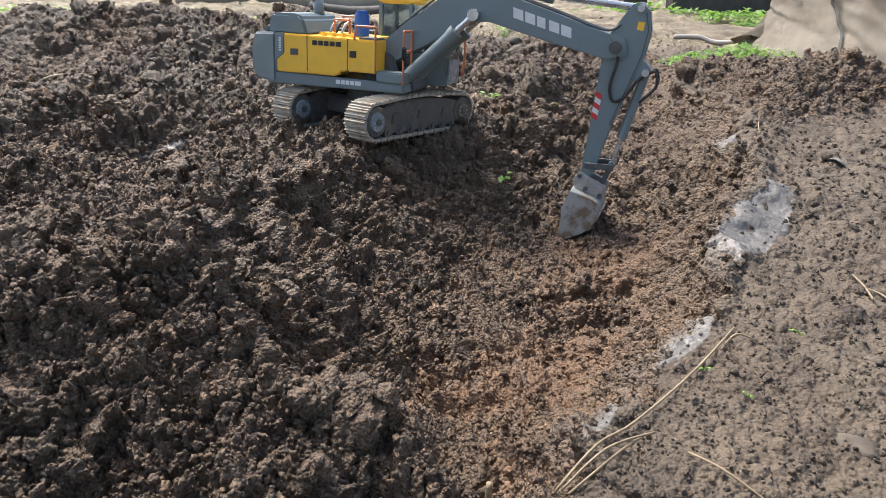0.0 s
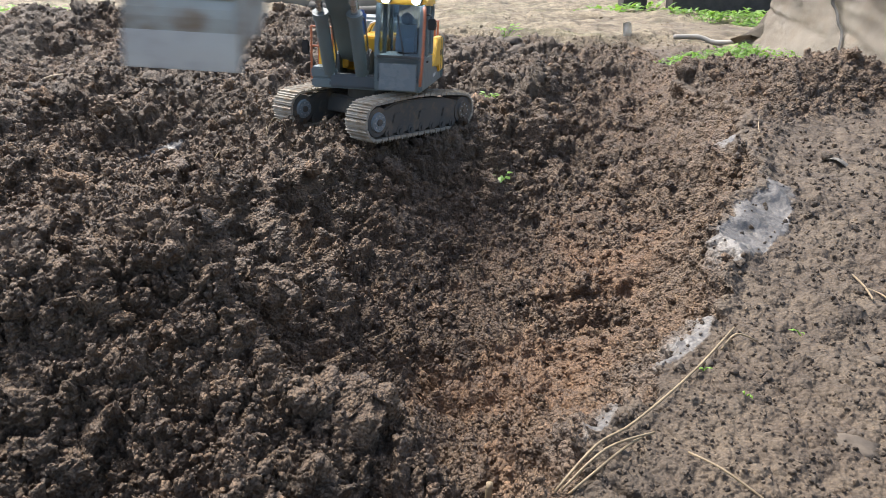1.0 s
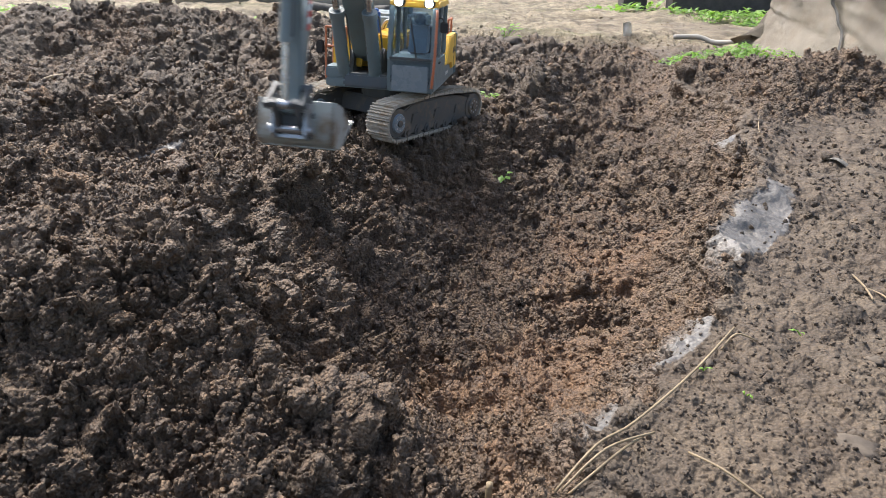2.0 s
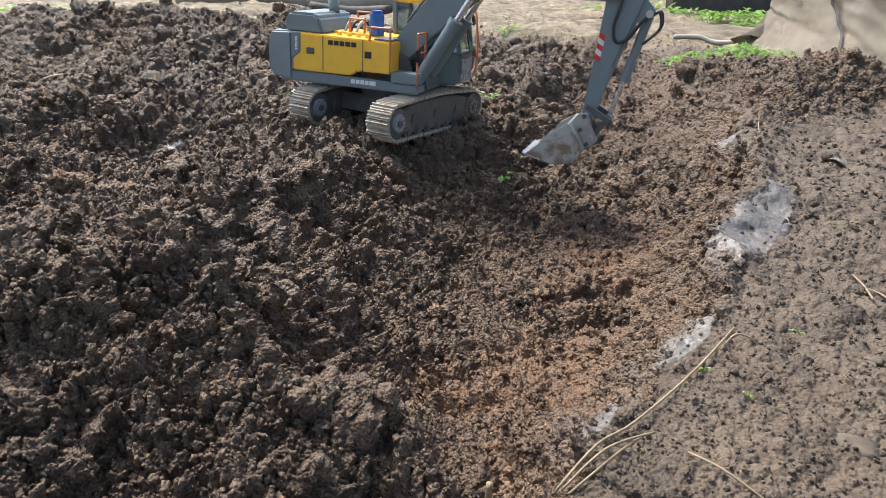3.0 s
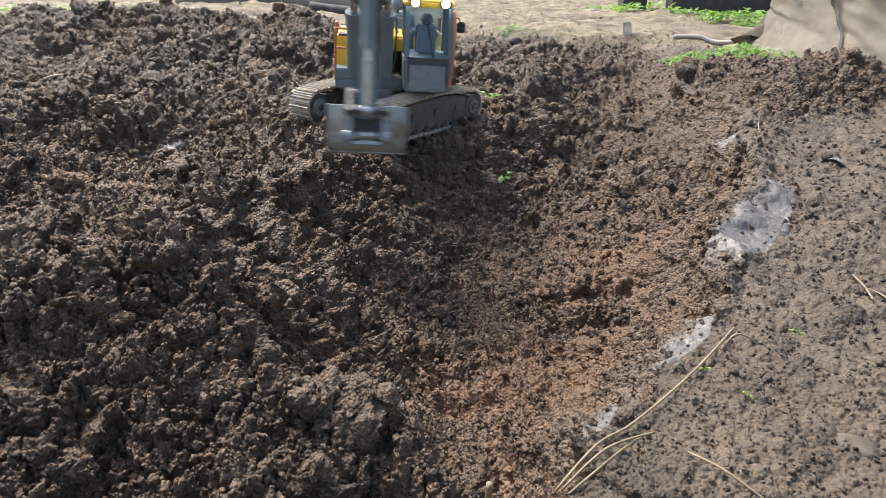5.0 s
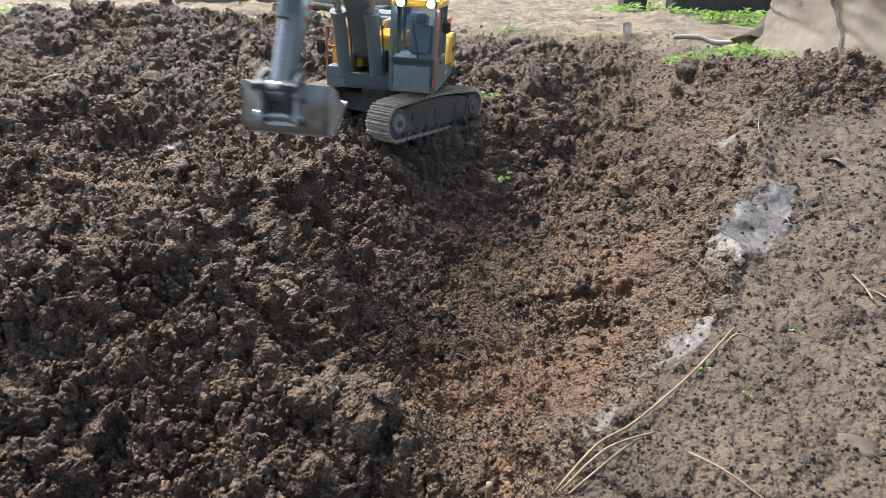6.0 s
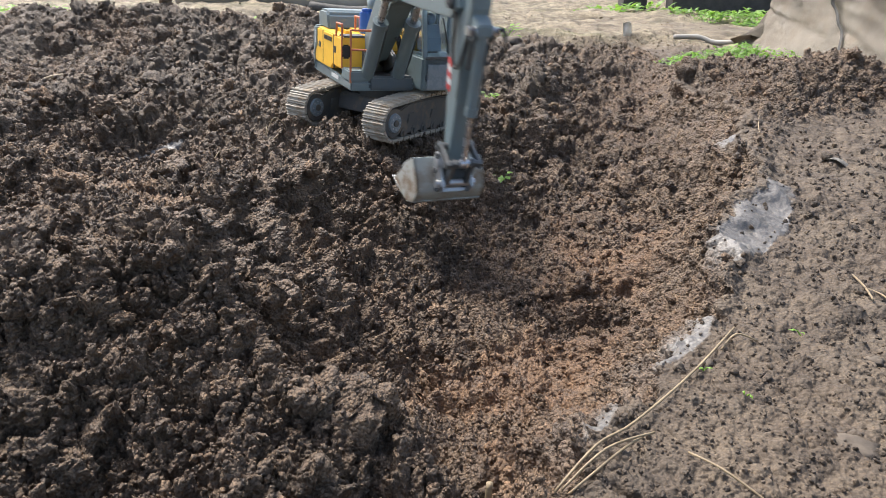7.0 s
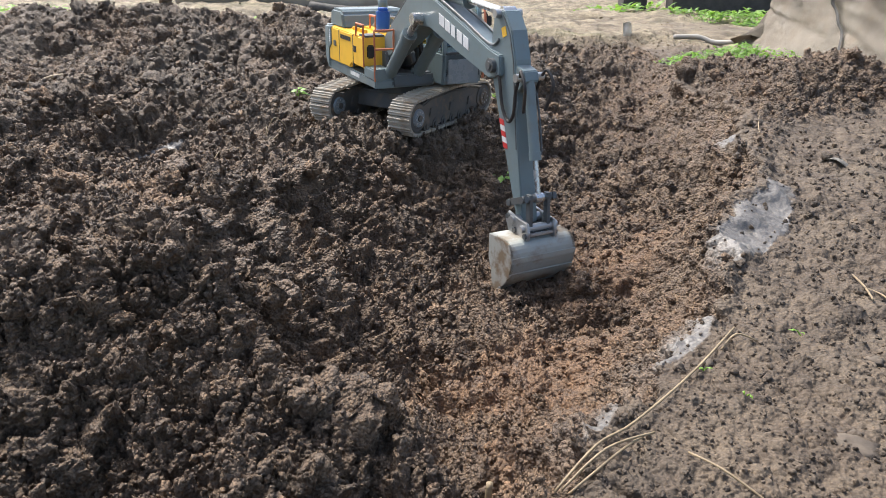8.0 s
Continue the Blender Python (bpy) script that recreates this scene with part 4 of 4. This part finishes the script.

___

» **Written exercise**
Print each line of the material above exactly, with the pictures removed from your copy.

» **Task solution**
0.0 s
1.0 s
2.0 s
3.0 s
5.0 s
6.0 s
7.0 s
8.0 s
Continue the Blender Python (bpy) script that recreates this scene with part 4 of 4. This part finishes the script.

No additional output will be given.